One issue spilling over from previous conferences on which progress was claimed to have been made was the question of compensation for countries in the neo-colonial world facing economic and non-economic losses due to climate change. COP28 was able to raise $700m, more than twice the £262m agreed when the ‘loss and damage fund’ was established at COP27. But this is still just 0.2% of the amount needed. The UK government pledge of £60m was a recycling of previously pledged money!

This lack of commitment by the Sunak government to this question is in tune with a general backsliding on measures to tackle the climate crisis. Whilst Sunak has continued to refer to the idea of Britain being a world leader in the battle against climate change, the reality has been a backsliding away from previously announced measures, including delaying bans on petrol and diesel engines and gas-fired boilers whilst still claiming that the UK was still on track to reach net zero emissions by 2050.

Notably, the government’s own Climate Change Commission body to recommend policy on these issues has had no chair since the middle of last year, leading to speculation this is a deliberate measure to avoid Sunak’s climate policies facing criticism in the run up to a general election.

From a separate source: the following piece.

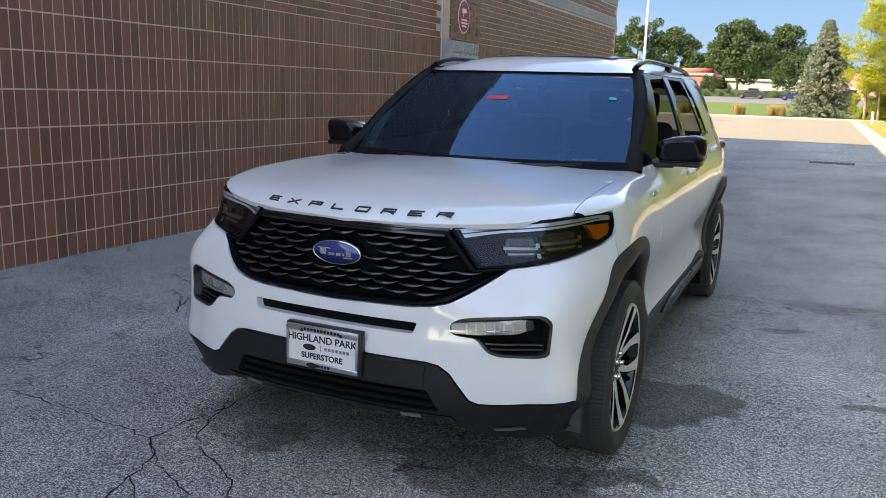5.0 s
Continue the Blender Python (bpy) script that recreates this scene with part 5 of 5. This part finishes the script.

Even The Guardian editorial was forced to conclude that “while the UN process continues, the world’s fate rests on a wing and a prayer”. Whilst capitalism exists, then the profits of the multinational companies that dominate national and global economies will come first. Only by working class struggle to overthrow the capitalist governments assembled at Dubai, bringing the big companies that dominate economies into democratic public ownership so their resources can be utilised as part of a democratic plan to meet the needs of people and stop climate disaster, can serious measures be taken to halt the increase of global temperatures.